A representative of CropLife Canada, an association representing the pesticide industry, says lawns and gardens account for only four per cent of the pesticide business in Canada. The biggest user is agriculture.
In the announcement, Ontario officials couldn’t say how much a of a difference their sweeping ban would make on the amount of pesticides introduced to the environment. But the ban does send an odd signal — that pesticides aren’t OK in your grass, but they are OK on the food you eat.
That municipalities and provinces would go beyond any restrictions invoked by Health Canada suggests either a troubling lack of confidence in existing regulators’ ability to determine and minimize exposure to what is hazardous or politicians seizing an opportunity to be seen to be taking environmental action that’s more show than go.
There is certainly a gap in what we know about chemicals that are around us or within us. Thousands of chemicals introduced to market a couple of decades or more ago were never subject to rigorous testing. Only since 1994 have new chemicals in Canada been subject to scientific risk evaluation.
In late 2006, the federal government announced a four-year commitment to assess hundreds of other hazardous substances already on the market to determine how long they take to break down, whether they can be passed up the food chain and whether they present a significant risk to Canadians.
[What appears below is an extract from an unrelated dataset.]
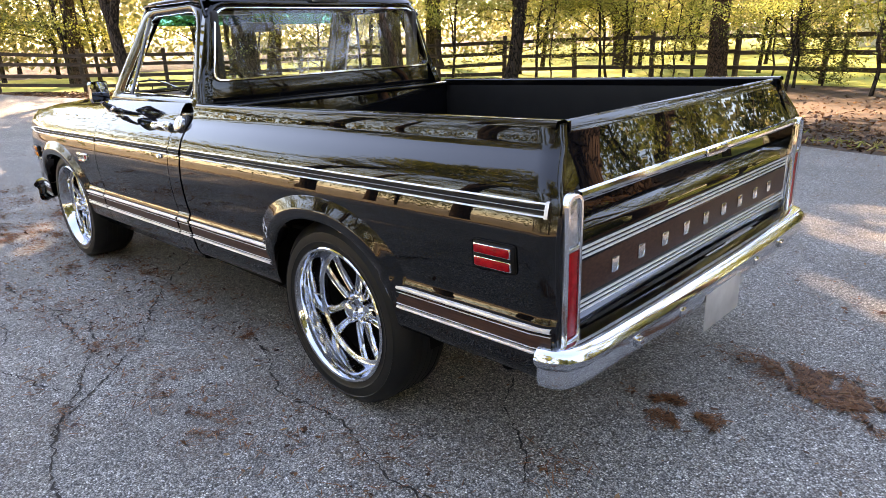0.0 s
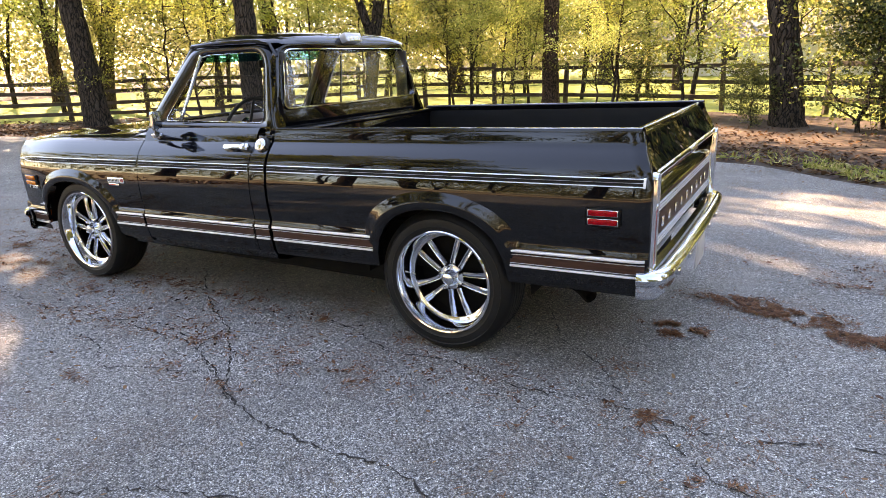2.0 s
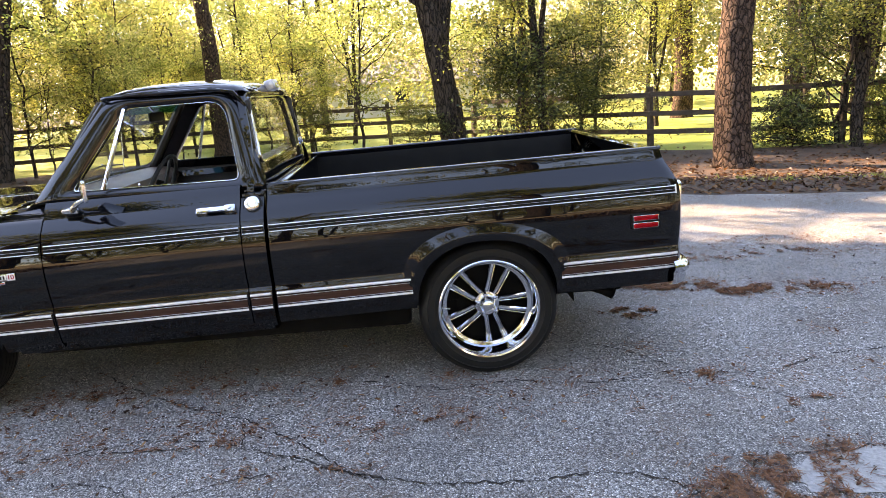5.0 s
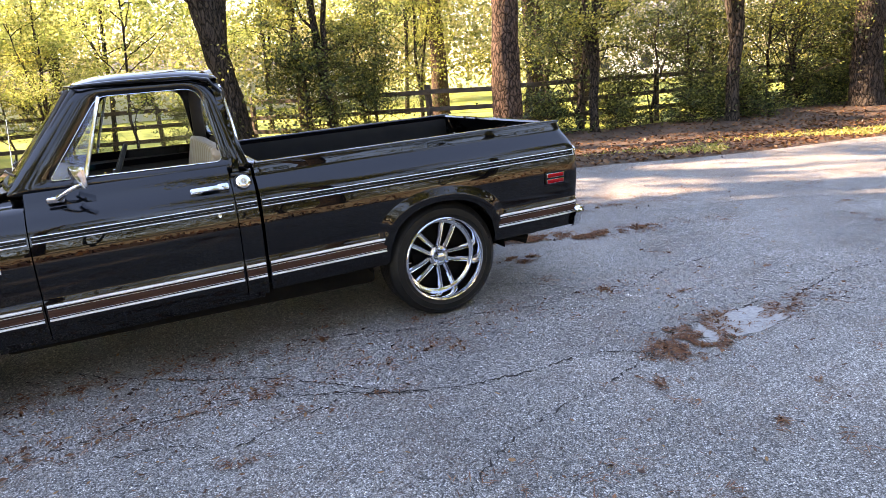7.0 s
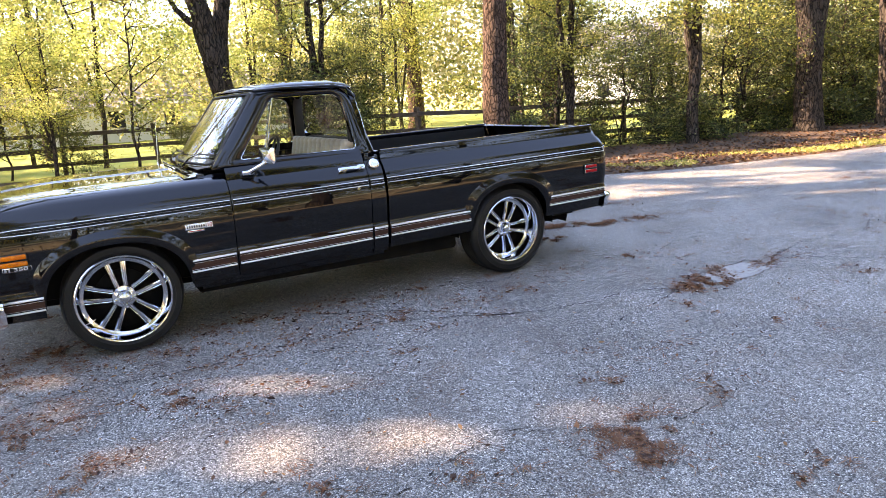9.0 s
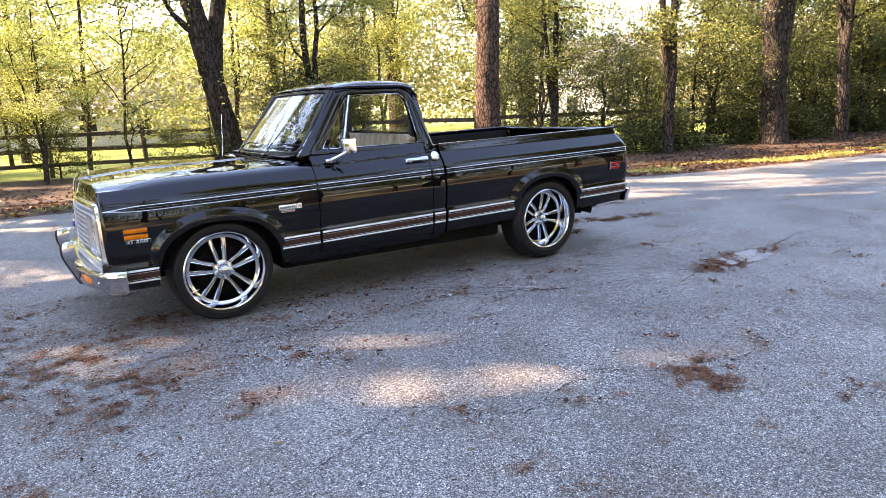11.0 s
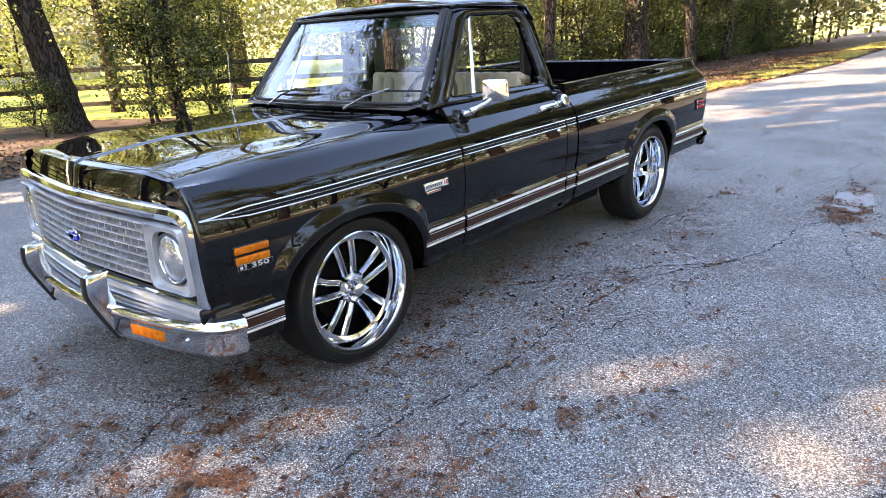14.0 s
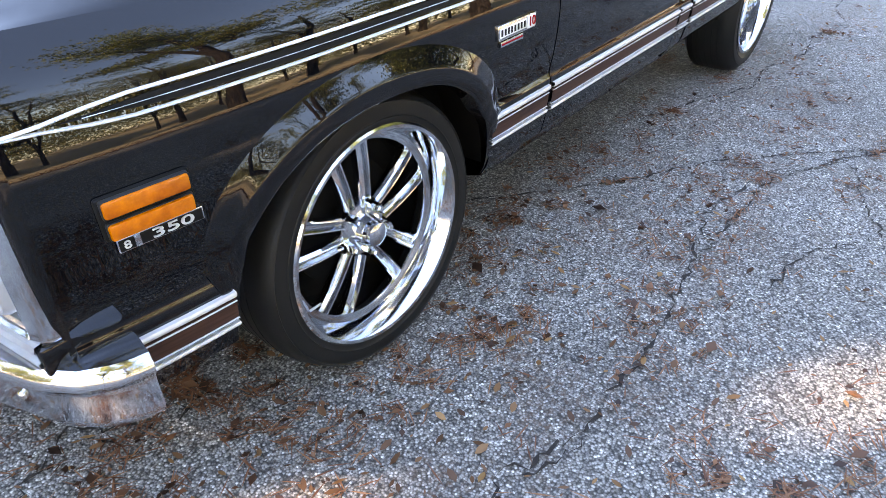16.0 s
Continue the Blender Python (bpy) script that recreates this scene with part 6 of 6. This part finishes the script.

Determining how these chemicals affect our health is no easy task. Chemicals can be evaluated one at a time, but they may react different when exposed to other chemicals Canadians have a tough time avoiding.
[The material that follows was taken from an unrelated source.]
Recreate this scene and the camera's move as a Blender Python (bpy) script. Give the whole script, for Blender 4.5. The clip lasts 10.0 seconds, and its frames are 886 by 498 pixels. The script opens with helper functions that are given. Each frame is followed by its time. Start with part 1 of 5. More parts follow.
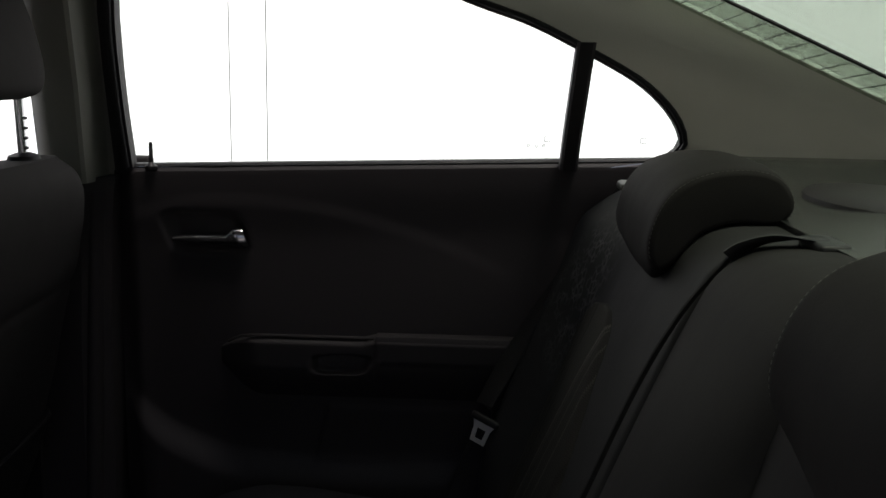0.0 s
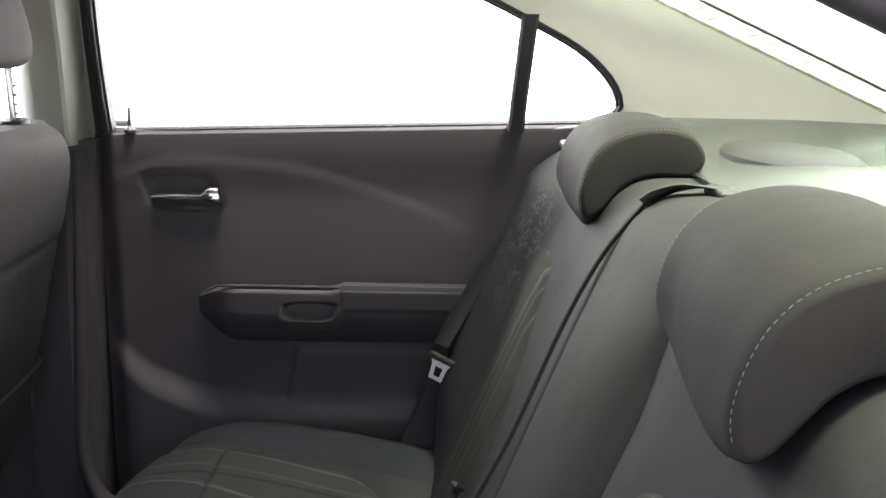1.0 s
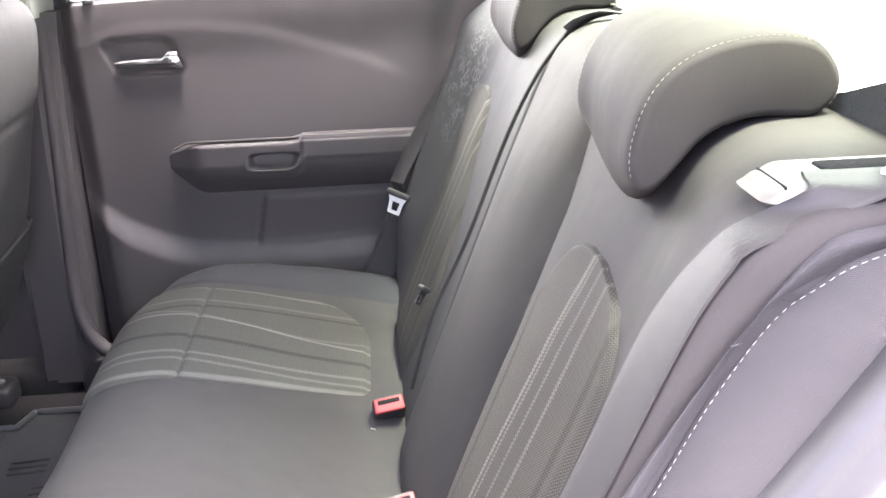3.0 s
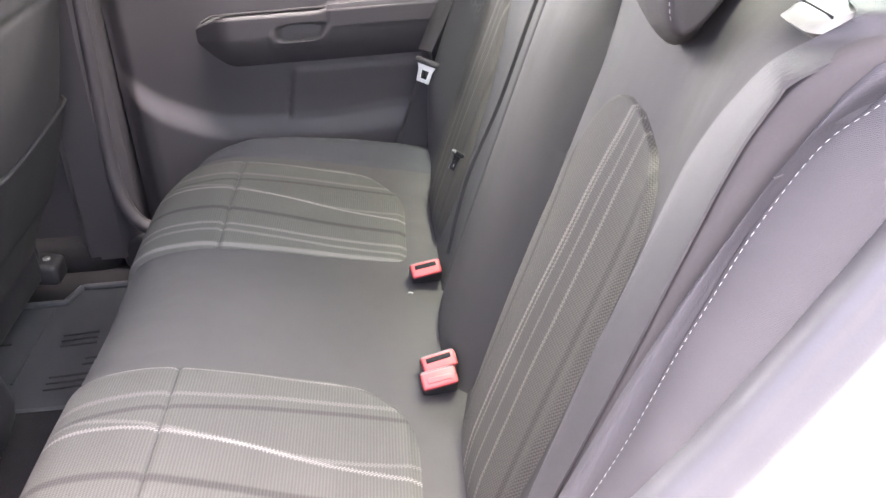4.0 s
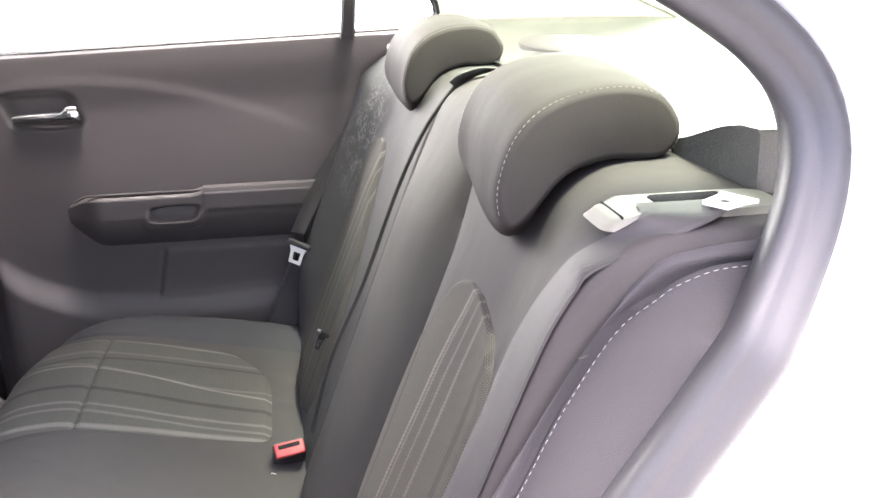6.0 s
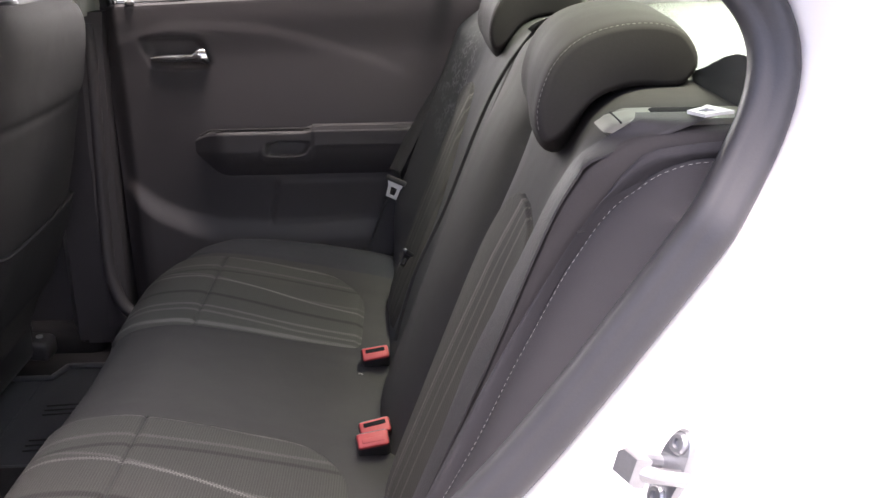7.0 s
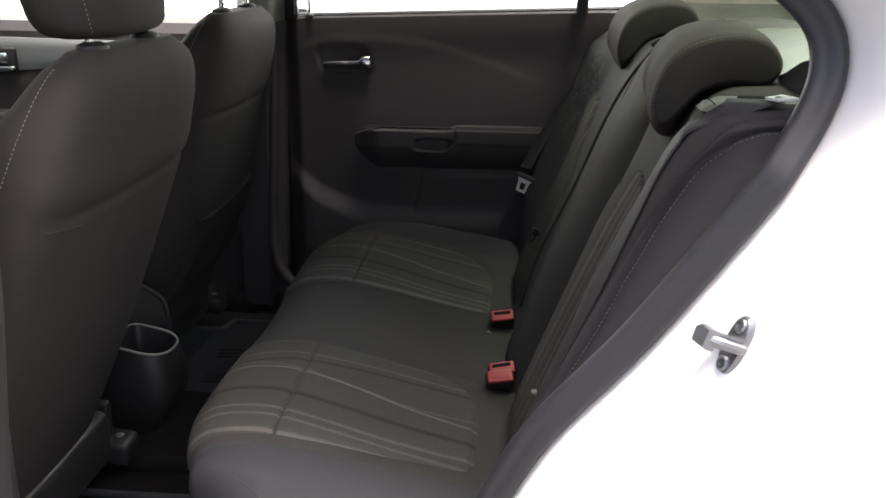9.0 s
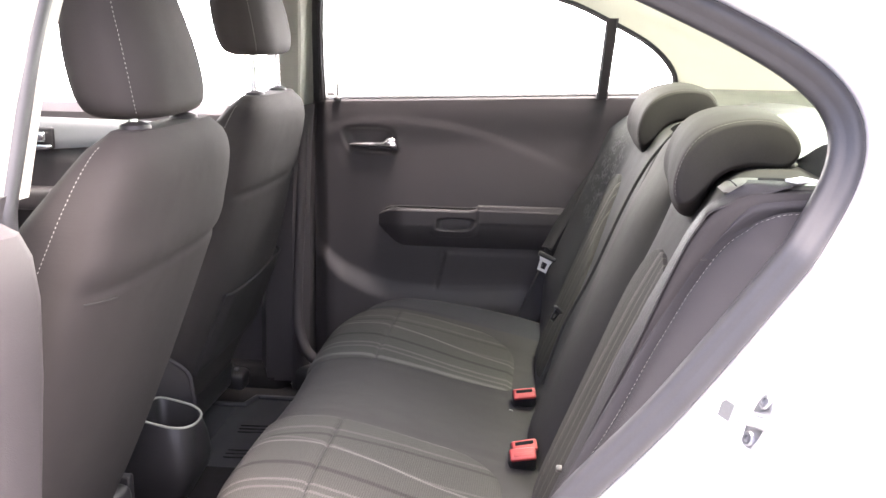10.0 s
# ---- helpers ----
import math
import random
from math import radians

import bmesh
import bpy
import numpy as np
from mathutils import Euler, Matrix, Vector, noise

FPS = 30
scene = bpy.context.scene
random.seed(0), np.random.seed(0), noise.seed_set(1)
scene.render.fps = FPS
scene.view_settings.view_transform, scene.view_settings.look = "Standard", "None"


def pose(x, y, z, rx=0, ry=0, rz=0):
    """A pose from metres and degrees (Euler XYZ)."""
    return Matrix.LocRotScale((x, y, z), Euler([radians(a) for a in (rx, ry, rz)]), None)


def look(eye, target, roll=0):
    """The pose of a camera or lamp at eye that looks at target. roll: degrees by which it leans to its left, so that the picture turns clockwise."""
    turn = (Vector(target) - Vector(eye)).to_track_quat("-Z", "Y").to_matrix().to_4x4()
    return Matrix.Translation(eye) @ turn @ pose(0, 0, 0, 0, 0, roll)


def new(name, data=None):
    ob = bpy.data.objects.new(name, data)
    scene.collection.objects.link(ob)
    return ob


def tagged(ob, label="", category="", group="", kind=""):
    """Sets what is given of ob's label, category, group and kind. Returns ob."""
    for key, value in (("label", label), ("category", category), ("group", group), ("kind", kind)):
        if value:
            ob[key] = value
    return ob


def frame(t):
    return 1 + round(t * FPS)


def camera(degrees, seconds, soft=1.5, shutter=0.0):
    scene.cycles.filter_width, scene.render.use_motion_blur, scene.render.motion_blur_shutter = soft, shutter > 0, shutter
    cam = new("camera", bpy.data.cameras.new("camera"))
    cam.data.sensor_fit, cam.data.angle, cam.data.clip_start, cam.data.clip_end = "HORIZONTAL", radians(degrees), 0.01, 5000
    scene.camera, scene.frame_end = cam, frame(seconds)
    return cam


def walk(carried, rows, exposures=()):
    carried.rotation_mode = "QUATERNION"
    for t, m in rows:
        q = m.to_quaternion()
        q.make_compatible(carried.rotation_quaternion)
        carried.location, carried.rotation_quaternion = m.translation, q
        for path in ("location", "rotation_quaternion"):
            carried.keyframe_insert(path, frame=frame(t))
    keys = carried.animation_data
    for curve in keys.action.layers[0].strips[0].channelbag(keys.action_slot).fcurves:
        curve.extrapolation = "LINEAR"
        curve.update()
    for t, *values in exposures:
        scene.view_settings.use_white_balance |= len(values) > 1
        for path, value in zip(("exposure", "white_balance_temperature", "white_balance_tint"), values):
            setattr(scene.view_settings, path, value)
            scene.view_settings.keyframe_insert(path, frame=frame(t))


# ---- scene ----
cam = camera(51.2, 10.0)
PATH = [
    (0, (-0.031, -0.757, 1.146), (-0.102, 1.206, 0.768), 1.2),
    (0.5, (-0.023, -0.818, 1.152), (-0.079, 1.135, 0.723), 1.1),
    (1, (-0.017, -0.893, 1.156), (-0.01, 1.055, 0.705), 1.1),
    (1.5, (-0.024, -0.973, 1.157), (0.095, 0.97, 0.699), 1.3),
    (2, (-0.035, -1.038, 1.157), (0.137, 0.88, 0.614), 0.6),
    (2.2, (-0.036, -1.052, 1.153), (0.145, 0.854, 0.575), 0.1),
    (3.5, (-0.052, -1.08, 1.144), (0.031, 0.739, 0.317), -3.3),
    (4, (-0.057, -1.092, 1.134), (-0.004, 0.667, 0.184), -4.3),
    (4.5, (-0.052, -1.1, 1.135), (-0.006, 0.624, 0.121), -4.8),
    (5, (-0.046, -1.105, 1.145), (0.121, 0.668, 0.236), -3.2),
    (5.5, (-0.043, -1.113, 1.156), (0.266, 0.747, 0.488), -1.6),
    (5.7, (-0.04, -1.119, 1.154), (0.306, 0.758, 0.557), -1.0),
    (6.8, (0.007, -1.246, 1.143), (0.15, 0.635, 0.477), -0.7),
    (7, (0.008, -1.302, 1.142), (0.087, 0.58, 0.47), -0.7),
    (7.5, (0.019, -1.402, 1.148), (-0.123, 0.463, 0.44), -1.4),
    (8, (0.005, -1.479, 1.143), (-0.212, 0.35, 0.364), -1.4),
    (8.5, (-0.02, -1.552, 1.143), (-0.198, 0.274, 0.346), 0.3),
    (9, (-0.027, -1.594, 1.146), (-0.184, 0.302, 0.527), 0.6),
    (9.5, (-0.033, -1.611, 1.144), (-0.243, 0.309, 0.624), 0.6),
    (10, (-0.037, -1.622, 1.147), (-0.237, 0.316, 0.696), 0.9),
]

# exposure follows the clip's camera, which opens up as it dips into the cabin
EXPOSURES = [(t, e, k, g) for t, e, k, g in ((0.0, -0.8, 6400, 13), (0.5, 0.60, 6400, 13), (1.0, 2.66, 6400, 14), (1.5, 3.30, 6350, 16), (2.0, 3.83, 6350, 17), (3.5, 4.66, 6400, 20), (4.5, 4.36, 6400, 21), (5.5, 4.38, 6550, 18), (6.8, 2.95, 6500, 20), (7.5, 2.2, 6600, 18), (8.0, 1.88, 6500, 16), (8.6, 1.05, 6500, 6), (9.0, 1.45, 6550, 12), (9.5, 2.95, 6600, 19), (10.0, 3.45, 6600, 20))]
walk(cam, [(t, look(eye, target, roll)) for t, eye, target, roll in PATH], EXPOSURES)

# ---- light: bright hazy daylight, sun high overhead ----
SUN_EL, SUN_AZ = 76, 125
world = bpy.data.worlds.new("world")
scene.world = world
world.use_nodes = True
wn = world.node_tree
sky = wn.nodes.new("ShaderNodeTexSky")
sky.sky_type, sky.sun_disc = "NISHITA", False
sky.sun_elevation, sky.sun_rotation = radians(SUN_EL), radians(SUN_AZ)
sky.air_density, sky.dust_density = 0.7, 8.0
bg = wn.nodes["Background"]
bg.inputs["Strength"].default_value = 0.15
wn.links.new(sky.outputs[0], bg.inputs[0])
sun = new("sun", bpy.data.lights.new("sun", "SUN"))
sun.data.energy, sun.data.angle, sun.data.color = 1.6, radians(16), (1.0, 0.96, 0.9)
d = Vector((math.sin(radians(SUN_AZ)) * math.cos(radians(SUN_EL)), math.cos(radians(SUN_AZ)) * math.cos(radians(SUN_EL)), math.sin(radians(SUN_EL))))
sun.matrix_world = look(tuple(d * 20), (0, 0, 0))


# ---- materials ----
def node(nt, kind, ins=None, operation="", use_clamp=False, feature="", bands_direction=""):
    n = nt.nodes.new(kind)
    if operation:
        n.operation = operation
    if use_clamp:
        n.use_clamp = True
    if feature:
        n.feature = feature
    if bands_direction:
        n.bands_direction = bands_direction
    for k, v in (ins or {}).items():
        if isinstance(v, bpy.types.NodeSocket):
            nt.links.new(v, n.inputs[k])
        else:
            n.inputs[k].default_value = v
    return n


def m2(nt, op, a, b=0.0, clamp=False):
    return node(nt, "ShaderNodeMath", {0: a, 1: b}, operation=op, use_clamp=clamp).outputs[0]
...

“With all the untested chemicals in the environment, we’re conducting a vast uncontrolled experiment and children are the guinea pigs,” Dr. Philip Landrigan, director of the Mount Sinai Center for Children’s Health and the Environment, told the May issue of Discover magazine. Landrigan’s work 30 years ago revealed the effect of lead on the health of children, work that contributed to the phaseout of lead from gasoline and other goods.
Landrigan is now involved in a National Children’s Study, which will follow 100,000 children in the U.S. from the time their mothers are pregnant until the children turn 21. The study will cost $2.7 billion and take 25 years, a cost Landrigan compares to the staggering $55-billion annual cost of diseases of environmental origin that will occur in babies born in the U.S. That dollar figure is based on costs associated with just four diseases with already established connections to environmental factors (asthma, lead poisoning, cancer and learning disabilities).
The ambitious study is still more than two decades away from leading science to a better understanding of how our chemical world is affecting the health of its citizens.
Meanwhile, citizens and some governments are taking matters into their own hands, even if they are resorting to small measures that may not tackle the real root of the problem.